━━ Data ━━

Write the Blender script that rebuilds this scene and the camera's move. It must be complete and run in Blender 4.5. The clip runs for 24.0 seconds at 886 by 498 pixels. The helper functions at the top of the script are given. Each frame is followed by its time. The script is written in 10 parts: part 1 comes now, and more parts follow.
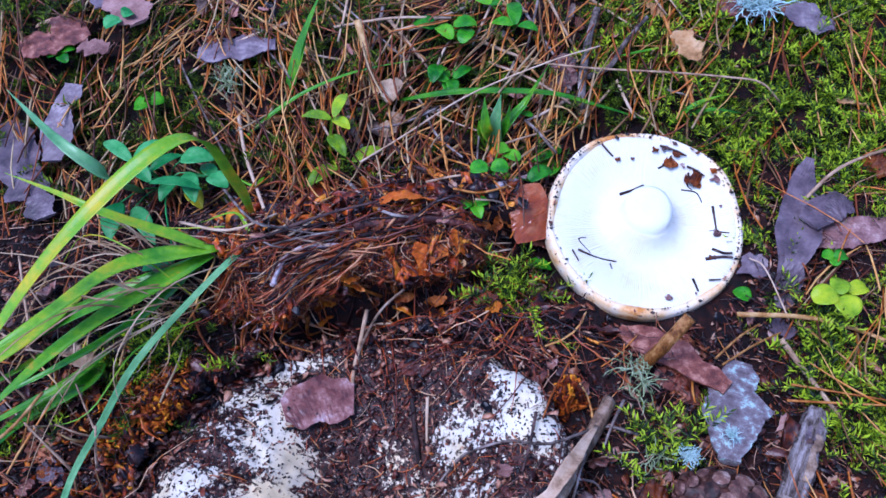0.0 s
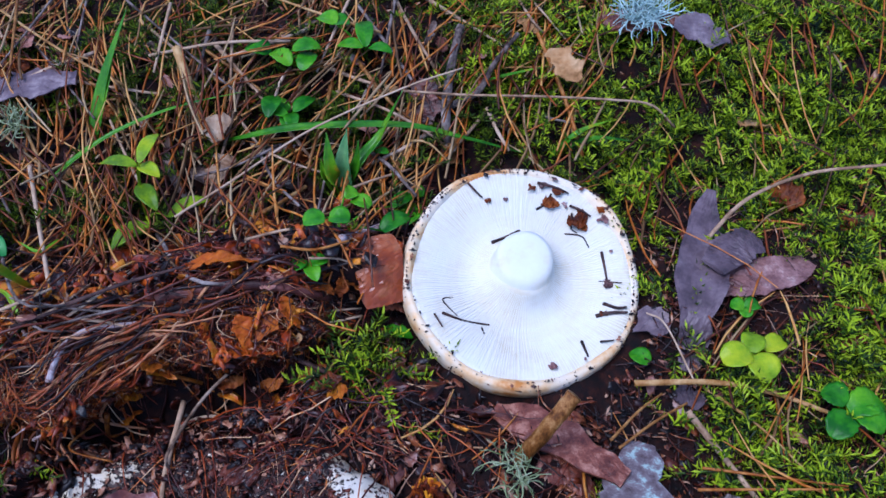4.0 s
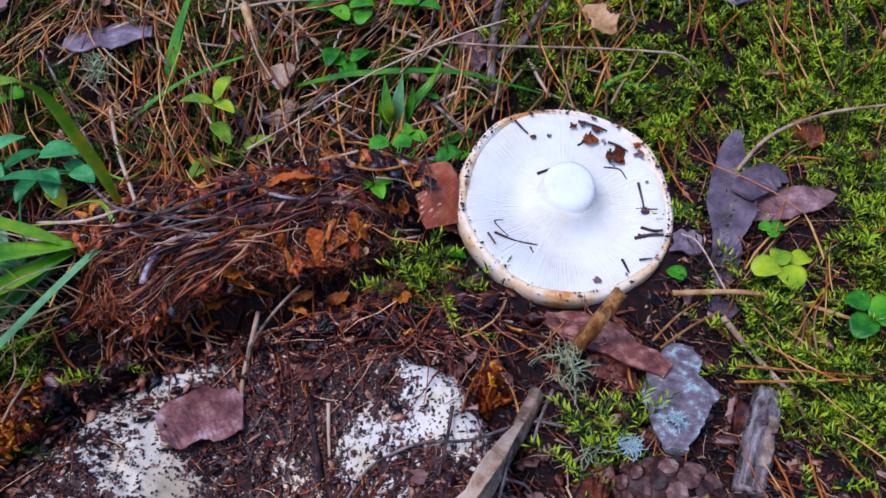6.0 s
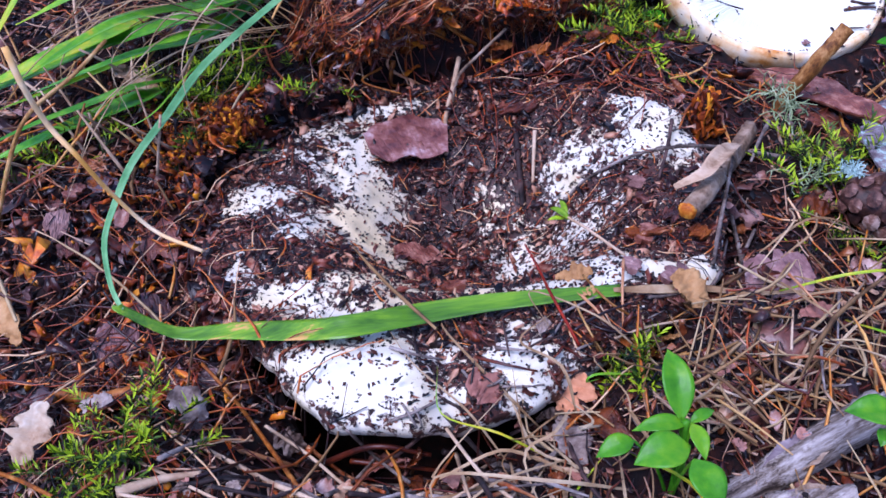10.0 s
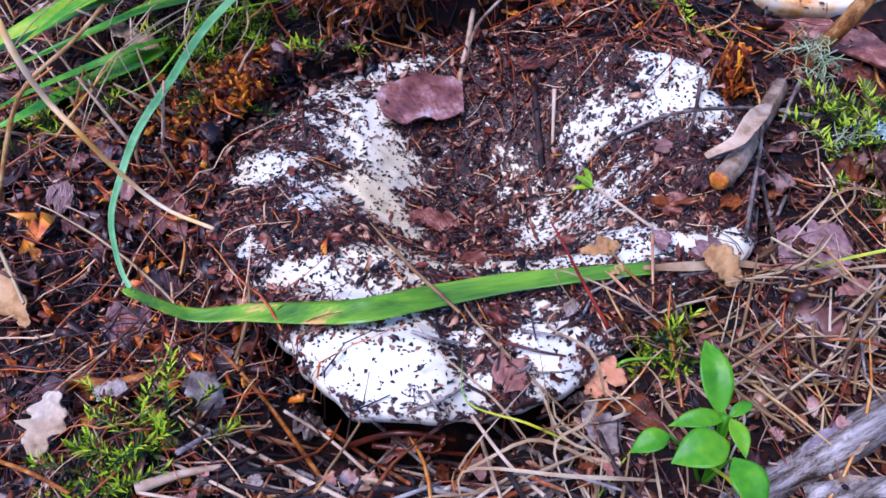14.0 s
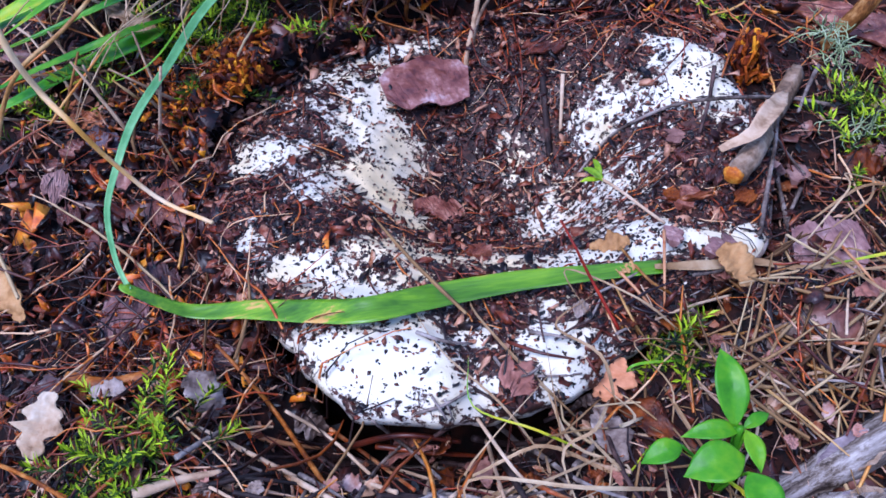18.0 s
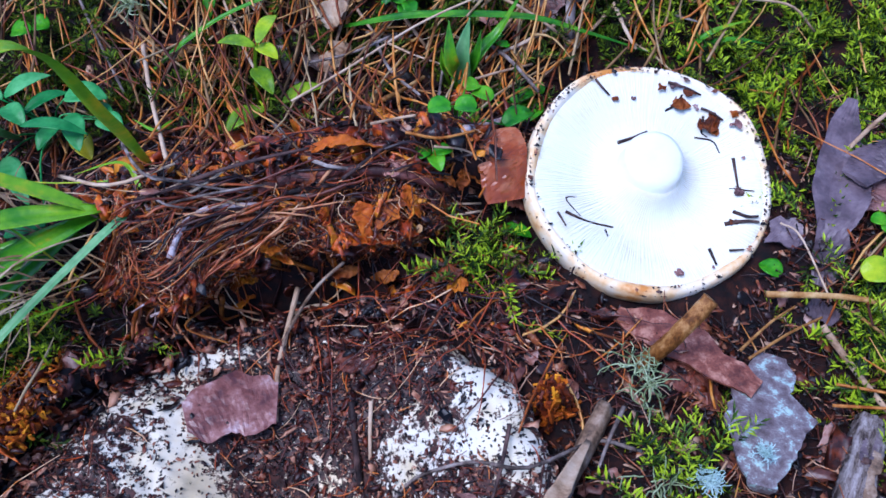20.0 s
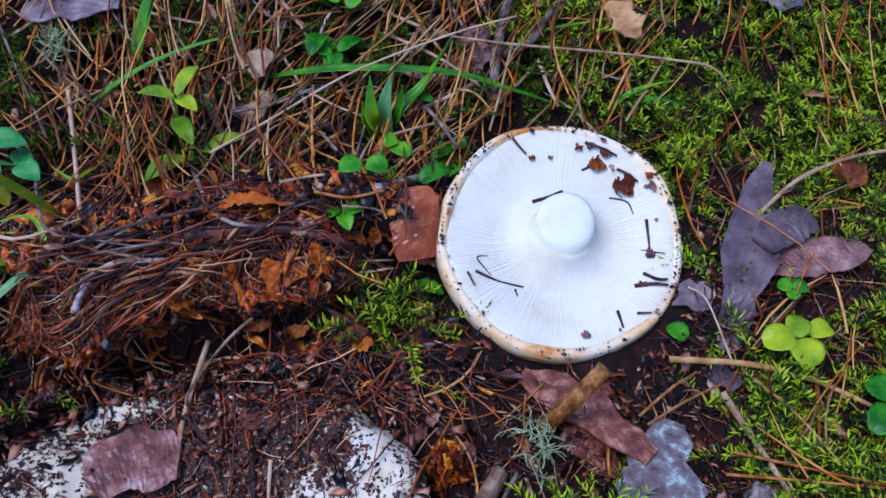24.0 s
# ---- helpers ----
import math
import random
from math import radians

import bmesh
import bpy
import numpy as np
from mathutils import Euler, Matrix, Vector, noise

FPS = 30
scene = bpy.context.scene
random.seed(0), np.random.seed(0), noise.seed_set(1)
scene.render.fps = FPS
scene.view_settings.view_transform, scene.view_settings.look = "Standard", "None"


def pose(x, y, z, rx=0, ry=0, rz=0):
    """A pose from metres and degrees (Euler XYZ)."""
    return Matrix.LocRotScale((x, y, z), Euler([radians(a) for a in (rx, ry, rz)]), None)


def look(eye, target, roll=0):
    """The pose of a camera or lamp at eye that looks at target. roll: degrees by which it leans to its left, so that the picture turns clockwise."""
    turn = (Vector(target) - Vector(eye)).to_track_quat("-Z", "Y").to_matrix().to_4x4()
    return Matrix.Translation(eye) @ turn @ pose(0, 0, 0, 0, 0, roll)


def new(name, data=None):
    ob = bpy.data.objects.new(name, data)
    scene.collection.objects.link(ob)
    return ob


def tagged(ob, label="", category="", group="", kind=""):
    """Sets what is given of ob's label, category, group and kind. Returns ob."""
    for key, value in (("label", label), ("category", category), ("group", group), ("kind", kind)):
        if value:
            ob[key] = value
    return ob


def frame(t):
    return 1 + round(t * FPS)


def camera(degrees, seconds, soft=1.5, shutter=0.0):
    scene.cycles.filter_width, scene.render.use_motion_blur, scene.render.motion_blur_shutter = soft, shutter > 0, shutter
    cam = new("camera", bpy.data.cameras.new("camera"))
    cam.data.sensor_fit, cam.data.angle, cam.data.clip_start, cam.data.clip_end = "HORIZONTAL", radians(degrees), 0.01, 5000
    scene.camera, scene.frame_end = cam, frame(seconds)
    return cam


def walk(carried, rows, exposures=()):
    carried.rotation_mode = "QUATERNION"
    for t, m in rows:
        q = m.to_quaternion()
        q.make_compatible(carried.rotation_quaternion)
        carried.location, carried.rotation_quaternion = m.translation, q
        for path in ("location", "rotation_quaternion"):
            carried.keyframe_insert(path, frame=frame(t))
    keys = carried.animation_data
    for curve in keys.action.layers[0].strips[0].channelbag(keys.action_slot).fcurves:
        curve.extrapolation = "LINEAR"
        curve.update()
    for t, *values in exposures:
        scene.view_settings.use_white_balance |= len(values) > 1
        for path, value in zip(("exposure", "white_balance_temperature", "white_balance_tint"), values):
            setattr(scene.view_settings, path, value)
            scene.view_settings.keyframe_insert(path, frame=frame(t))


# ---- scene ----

━━━

## Stated problem
From the listing, extract all text exactly as given and drop any picture.

## Response to the exercise
Write the Blender script that rebuilds this scene and the camera's move. It must be complete and run in Blender 4.5. The clip runs for 24.0 seconds at 886 by 498 pixels. The helper functions at the top of the script are given. Each frame is followed by its time. The script is written in 10 parts: part 1 comes now, and more parts follow.
0.0 s
4.0 s
6.0 s
10.0 s
14.0 s
18.0 s
20.0 s
24.0 s
# ---- helpers ----
import math
import random
from math import radians

import bmesh
import bpy
import numpy as np
from mathutils import Euler, Matrix, Vector, noise

FPS = 30
scene = bpy.context.scene
random.seed(0), np.random.seed(0), noise.seed_set(1)
scene.render.fps = FPS
scene.view_settings.view_transform, scene.view_settings.look = "Standard", "None"


def pose(x, y, z, rx=0, ry=0, rz=0):
    """A pose from metres and degrees (Euler XYZ)."""
    return Matrix.LocRotScale((x, y, z), Euler([radians(a) for a in (rx, ry, rz)]), None)


def look(eye, target, roll=0):
    """The pose of a camera or lamp at eye that looks at target. roll: degrees by which it leans to its left, so that the picture turns clockwise."""
    turn = (Vector(target) - Vector(eye)).to_track_quat("-Z", "Y").to_matrix().to_4x4()
    return Matrix.Translation(eye) @ turn @ pose(0, 0, 0, 0, 0, roll)


def new(name, data=None):
    ob = bpy.data.objects.new(name, data)
    scene.collection.objects.link(ob)
    return ob


def tagged(ob, label="", category="", group="", kind=""):
    """Sets what is given of ob's label, category, group and kind. Returns ob."""
    for key, value in (("label", label), ("category", category), ("group", group), ("kind", kind)):
        if value:
            ob[key] = value
    return ob


def frame(t):
    return 1 + round(t * FPS)


def camera(degrees, seconds, soft=1.5, shutter=0.0):
    scene.cycles.filter_width, scene.render.use_motion_blur, scene.render.motion_blur_shutter = soft, shutter > 0, shutter
    cam = new("camera", bpy.data.cameras.new("camera"))
    cam.data.sensor_fit, cam.data.angle, cam.data.clip_start, cam.data.clip_end = "HORIZONTAL", radians(degrees), 0.01, 5000
    scene.camera, scene.frame_end = cam, frame(seconds)
    return cam


def walk(carried, rows, exposures=()):
    carried.rotation_mode = "QUATERNION"
    for t, m in rows:
        q = m.to_quaternion()
        q.make_compatible(carried.rotation_quaternion)
        carried.location, carried.rotation_quaternion = m.translation, q
        for path in ("location", "rotation_quaternion"):
            carried.keyframe_insert(path, frame=frame(t))
    keys = carried.animation_data
    for curve in keys.action.layers[0].strips[0].channelbag(keys.action_slot).fcurves:
        curve.extrapolation = "LINEAR"
        curve.update()
    for t, *values in exposures:
        scene.view_settings.use_white_balance |= len(values) > 1
        for path, value in zip(("exposure", "white_balance_temperature", "white_balance_tint"), values):
            setattr(scene.view_settings, path, value)
            scene.view_settings.keyframe_insert(path, frame=frame(t))


# ---- scene ----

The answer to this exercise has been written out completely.